2018.04.09 07:29 "[Tiff] fuzzing libtiff with google's oss-fuzz", by Paul Kehrer

2018.04.09 14:09 "Re: [Tiff] fuzzing libtiff with google's oss-fuzz", by Even Rouault

On lundi 9 avril 2018 08:44:02 CEST Bob Friesenhahn wrote:

If sufficient libtiff maintainer time/energy is not immediately available then enrolling in oss-fuzz will result in a great many issues being reported in libtiff and exposed to public view (along with files to cause the problem) which are not yet fixed. This would be harmful to users. There has to be enough volunteer maintainer time/energy to get issues resolved and into a libtiff release in 90 days time. Actually, after a problem is fixed in the Git repository, the issue is made public in just 30 days so there needs to be many releases in order to ensure that there is a release before the issues are made public.

Bob,

I somehow understand your position on it, but you are probably assigning you more responsability than you should. On our volunteer time, we have no moral or whatsoever obligations regarding anyone to fix any issues. For that reason, I'm less and less willing to treat with privately reported issues.

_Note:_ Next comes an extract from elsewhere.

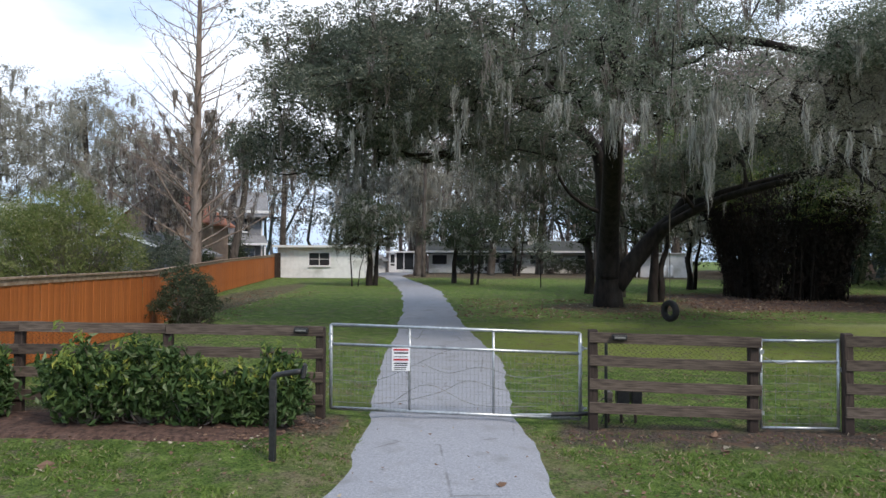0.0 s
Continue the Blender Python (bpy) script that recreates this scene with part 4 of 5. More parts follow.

Black hat hackers can already use oss-fuzz infrastructure locally (this is how you set up oss-fuzz initially by the way) to find issues, so we can assume that vulnerabilities are already known by them, this way or another. Having them publicly reported through oss-fuzz is better I think.

I don't think it really matters if bugs are not fixed in the 90 day delay. If they matter to people, they will look at the public issues and try to fix them and issue pull requests. Or fund people to fix them.